# Raw data:

● ● ● ● ●

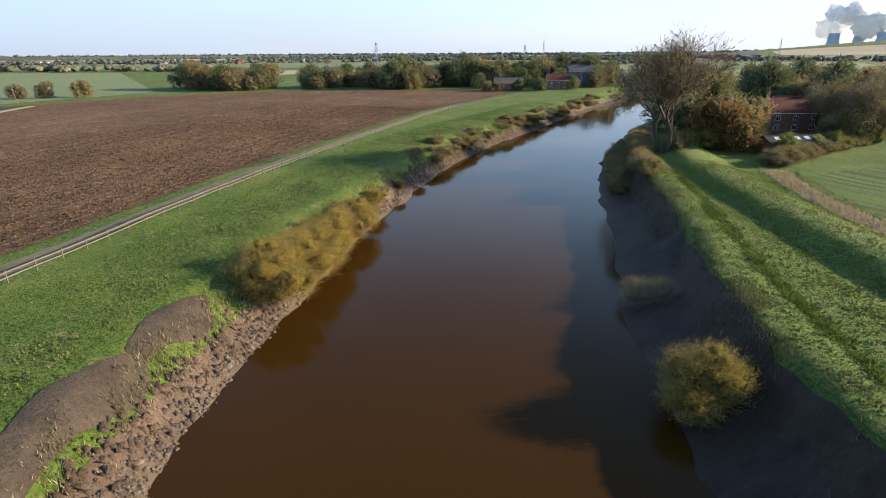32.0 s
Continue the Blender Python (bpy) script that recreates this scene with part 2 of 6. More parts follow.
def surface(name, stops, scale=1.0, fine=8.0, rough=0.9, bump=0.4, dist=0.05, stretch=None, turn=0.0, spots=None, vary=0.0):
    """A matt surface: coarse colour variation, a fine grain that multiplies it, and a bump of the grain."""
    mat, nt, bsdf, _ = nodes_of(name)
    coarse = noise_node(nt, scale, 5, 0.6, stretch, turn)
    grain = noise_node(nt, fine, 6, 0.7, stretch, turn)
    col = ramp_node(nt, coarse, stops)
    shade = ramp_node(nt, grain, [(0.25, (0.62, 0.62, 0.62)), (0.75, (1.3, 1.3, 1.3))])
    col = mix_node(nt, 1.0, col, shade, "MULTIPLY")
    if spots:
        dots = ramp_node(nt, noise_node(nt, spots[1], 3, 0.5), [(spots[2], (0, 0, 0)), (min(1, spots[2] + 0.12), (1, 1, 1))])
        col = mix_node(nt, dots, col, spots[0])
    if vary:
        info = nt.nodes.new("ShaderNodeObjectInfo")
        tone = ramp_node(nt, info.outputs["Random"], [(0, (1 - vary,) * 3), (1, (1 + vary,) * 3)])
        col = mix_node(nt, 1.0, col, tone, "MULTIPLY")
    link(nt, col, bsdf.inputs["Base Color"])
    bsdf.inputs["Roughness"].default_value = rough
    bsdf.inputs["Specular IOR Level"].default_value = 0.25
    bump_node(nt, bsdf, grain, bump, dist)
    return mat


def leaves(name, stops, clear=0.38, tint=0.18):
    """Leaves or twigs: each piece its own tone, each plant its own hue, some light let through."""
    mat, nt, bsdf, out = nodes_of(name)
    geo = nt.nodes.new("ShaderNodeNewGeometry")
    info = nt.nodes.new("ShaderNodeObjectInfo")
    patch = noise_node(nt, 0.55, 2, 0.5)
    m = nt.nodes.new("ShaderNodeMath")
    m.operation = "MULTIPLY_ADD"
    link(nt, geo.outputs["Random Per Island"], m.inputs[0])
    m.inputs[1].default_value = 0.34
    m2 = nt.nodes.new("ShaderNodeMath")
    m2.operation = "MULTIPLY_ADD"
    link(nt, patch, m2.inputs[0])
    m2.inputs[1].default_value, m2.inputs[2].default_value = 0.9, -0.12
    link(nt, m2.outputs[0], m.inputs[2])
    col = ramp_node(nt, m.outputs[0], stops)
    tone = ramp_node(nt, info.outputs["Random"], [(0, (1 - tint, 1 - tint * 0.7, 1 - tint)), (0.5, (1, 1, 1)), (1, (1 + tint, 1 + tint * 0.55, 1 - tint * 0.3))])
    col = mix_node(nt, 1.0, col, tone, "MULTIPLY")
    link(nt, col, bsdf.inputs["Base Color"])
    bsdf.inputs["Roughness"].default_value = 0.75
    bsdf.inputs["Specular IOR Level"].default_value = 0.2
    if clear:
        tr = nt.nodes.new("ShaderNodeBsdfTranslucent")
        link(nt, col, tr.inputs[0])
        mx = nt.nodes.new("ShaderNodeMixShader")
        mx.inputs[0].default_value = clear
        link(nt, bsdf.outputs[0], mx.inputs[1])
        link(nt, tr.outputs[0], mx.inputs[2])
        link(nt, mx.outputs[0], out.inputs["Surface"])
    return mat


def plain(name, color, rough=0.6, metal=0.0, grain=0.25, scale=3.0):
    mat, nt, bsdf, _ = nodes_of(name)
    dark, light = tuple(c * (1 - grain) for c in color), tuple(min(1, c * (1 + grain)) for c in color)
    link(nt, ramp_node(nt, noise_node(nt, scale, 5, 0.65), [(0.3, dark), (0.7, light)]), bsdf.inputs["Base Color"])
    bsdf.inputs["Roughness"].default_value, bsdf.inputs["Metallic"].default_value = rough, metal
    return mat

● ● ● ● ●

# Exercise objective:
Find the lines containing "that" and pull them out.

# Answer:
Continue the Blender Python (bpy) script that recreates this scene with part 2 of 6. More parts follow.
    """A matt surface: coarse colour variation, a fine grain that multiplies it, and a bump of the grain."""